* AIM OF THE EXERCISE: Each line that holds the word "with" counts once; report the total and nothing else.

* SOURCE EXCERPT:

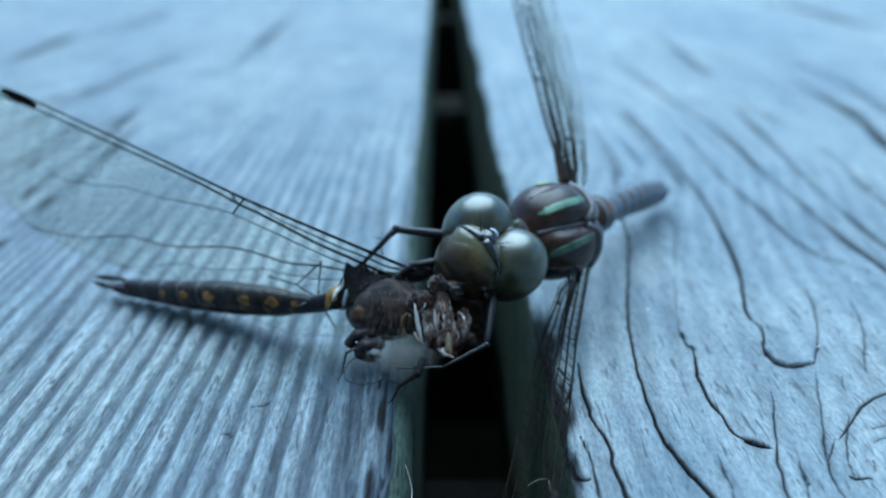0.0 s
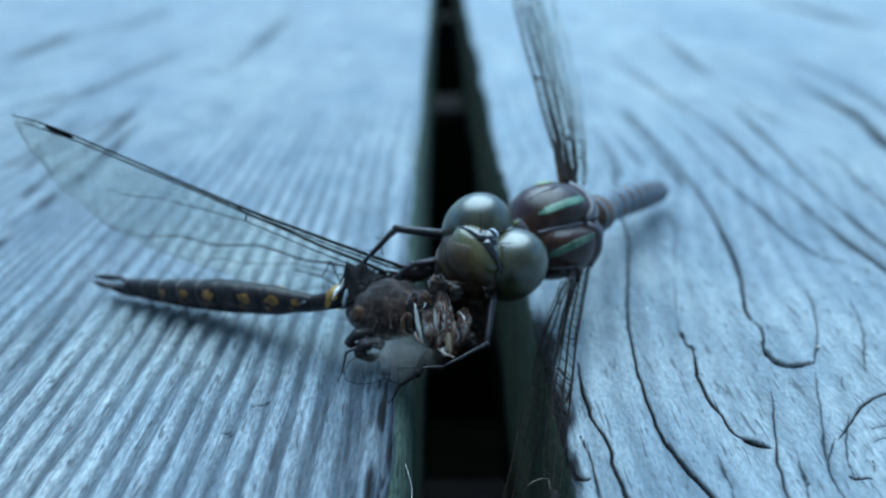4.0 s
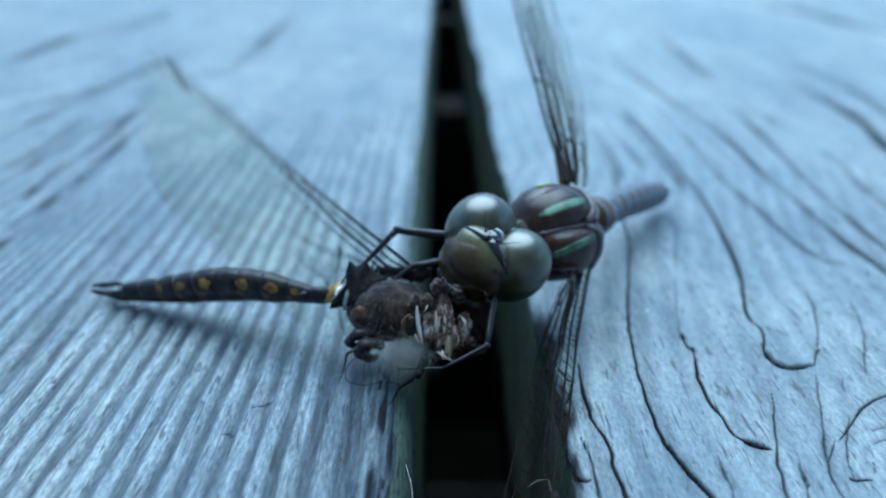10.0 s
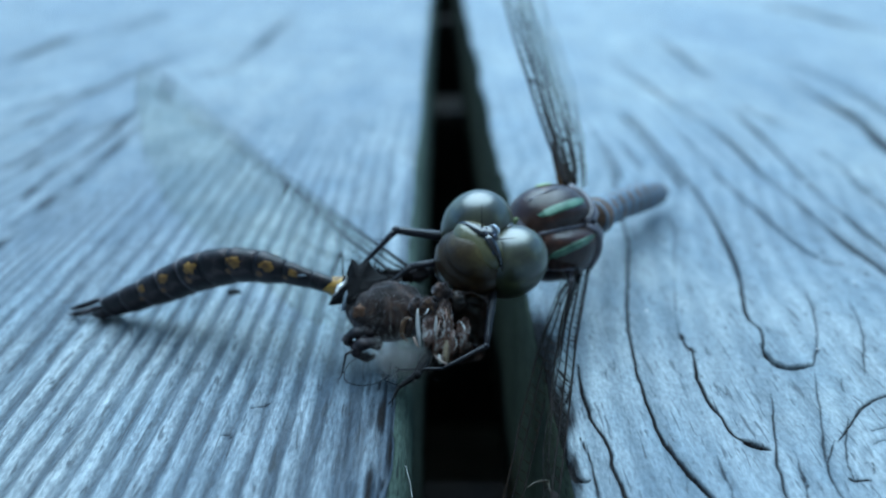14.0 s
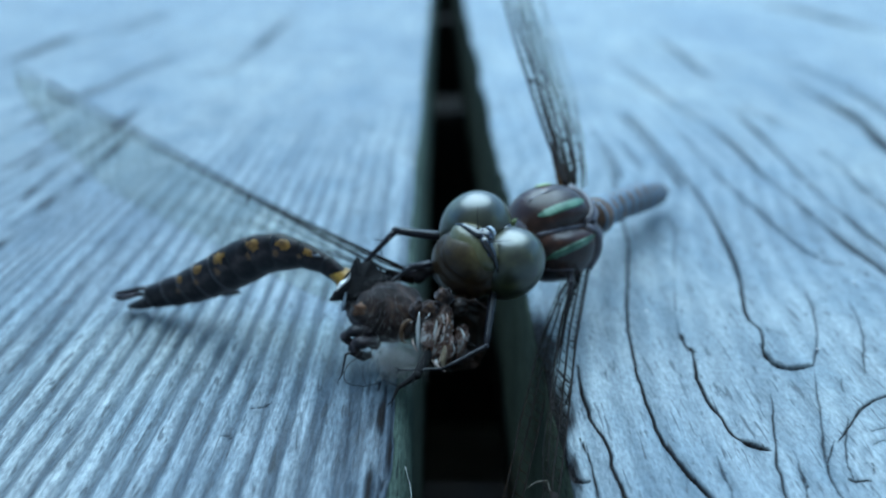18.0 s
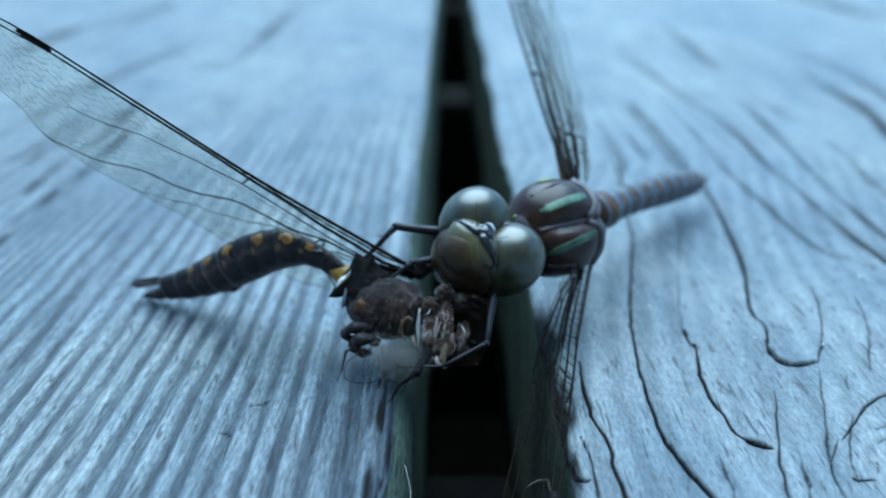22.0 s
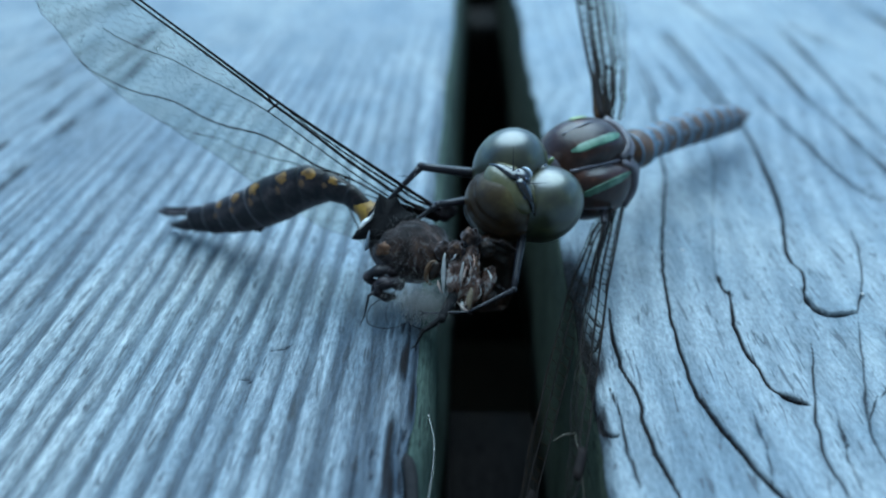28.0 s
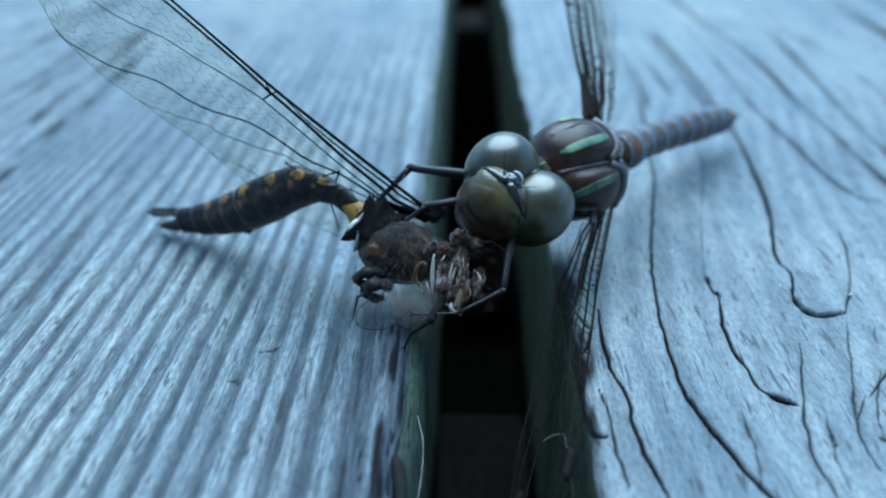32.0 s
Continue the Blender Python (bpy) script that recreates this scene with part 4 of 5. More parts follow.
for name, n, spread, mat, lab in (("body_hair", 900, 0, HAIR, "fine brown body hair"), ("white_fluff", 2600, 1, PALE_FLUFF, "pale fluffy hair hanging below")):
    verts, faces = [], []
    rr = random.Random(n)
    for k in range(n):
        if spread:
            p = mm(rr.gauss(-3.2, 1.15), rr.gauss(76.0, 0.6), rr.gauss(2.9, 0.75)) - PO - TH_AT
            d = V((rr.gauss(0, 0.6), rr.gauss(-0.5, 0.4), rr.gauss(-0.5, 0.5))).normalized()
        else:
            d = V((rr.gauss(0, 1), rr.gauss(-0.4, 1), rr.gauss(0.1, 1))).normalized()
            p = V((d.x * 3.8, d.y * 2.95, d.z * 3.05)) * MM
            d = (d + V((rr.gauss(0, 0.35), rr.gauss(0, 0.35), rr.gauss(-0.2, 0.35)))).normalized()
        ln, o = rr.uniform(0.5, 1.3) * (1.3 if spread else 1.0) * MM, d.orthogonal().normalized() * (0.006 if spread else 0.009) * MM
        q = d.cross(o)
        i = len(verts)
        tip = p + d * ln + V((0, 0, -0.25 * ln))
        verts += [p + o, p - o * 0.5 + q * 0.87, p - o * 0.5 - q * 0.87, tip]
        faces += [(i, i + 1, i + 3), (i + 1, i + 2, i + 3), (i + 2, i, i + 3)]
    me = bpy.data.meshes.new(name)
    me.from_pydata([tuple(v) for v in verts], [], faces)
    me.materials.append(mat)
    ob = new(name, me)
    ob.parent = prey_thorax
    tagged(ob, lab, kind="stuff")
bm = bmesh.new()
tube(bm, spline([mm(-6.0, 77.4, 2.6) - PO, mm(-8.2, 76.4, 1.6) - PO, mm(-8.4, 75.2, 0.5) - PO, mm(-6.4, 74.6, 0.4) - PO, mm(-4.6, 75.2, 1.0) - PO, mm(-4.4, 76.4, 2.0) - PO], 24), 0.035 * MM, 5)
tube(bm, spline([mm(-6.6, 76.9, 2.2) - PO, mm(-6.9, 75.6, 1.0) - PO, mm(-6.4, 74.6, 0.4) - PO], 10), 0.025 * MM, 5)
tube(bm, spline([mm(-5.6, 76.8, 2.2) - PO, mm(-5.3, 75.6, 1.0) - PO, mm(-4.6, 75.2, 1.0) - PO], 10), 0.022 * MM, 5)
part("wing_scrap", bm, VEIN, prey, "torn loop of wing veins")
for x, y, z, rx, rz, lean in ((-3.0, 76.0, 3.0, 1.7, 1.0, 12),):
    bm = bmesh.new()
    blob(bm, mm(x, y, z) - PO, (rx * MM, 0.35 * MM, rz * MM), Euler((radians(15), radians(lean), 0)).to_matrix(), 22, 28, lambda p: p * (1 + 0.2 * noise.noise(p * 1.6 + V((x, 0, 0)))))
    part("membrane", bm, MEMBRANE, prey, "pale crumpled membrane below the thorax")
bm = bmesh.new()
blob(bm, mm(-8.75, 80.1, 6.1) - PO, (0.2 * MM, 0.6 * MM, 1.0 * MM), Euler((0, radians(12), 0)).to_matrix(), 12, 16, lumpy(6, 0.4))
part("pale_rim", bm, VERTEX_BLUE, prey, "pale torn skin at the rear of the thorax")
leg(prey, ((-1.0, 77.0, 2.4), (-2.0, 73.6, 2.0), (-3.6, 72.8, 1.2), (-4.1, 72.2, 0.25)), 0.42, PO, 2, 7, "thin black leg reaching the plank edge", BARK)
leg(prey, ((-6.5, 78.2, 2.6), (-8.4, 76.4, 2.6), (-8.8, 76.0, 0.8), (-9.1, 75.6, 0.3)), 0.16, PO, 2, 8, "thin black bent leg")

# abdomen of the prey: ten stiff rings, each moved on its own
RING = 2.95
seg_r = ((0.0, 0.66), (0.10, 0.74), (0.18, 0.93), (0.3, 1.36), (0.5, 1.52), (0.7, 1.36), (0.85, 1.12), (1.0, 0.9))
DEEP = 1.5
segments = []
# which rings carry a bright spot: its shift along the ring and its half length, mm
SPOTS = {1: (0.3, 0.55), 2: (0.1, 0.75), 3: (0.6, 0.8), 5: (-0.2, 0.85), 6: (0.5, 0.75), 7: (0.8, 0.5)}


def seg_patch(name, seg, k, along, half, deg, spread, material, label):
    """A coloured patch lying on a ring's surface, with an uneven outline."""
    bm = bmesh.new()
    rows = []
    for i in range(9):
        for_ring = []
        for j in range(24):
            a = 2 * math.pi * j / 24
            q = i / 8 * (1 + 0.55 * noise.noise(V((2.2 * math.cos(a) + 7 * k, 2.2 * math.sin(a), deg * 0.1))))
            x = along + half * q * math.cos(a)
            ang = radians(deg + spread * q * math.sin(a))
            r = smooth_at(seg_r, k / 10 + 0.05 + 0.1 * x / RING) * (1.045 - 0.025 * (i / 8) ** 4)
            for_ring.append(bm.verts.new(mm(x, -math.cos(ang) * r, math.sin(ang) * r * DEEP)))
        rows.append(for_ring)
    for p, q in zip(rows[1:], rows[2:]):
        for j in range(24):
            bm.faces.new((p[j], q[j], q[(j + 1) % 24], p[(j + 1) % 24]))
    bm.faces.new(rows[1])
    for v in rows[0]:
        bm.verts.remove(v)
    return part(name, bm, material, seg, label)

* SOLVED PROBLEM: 2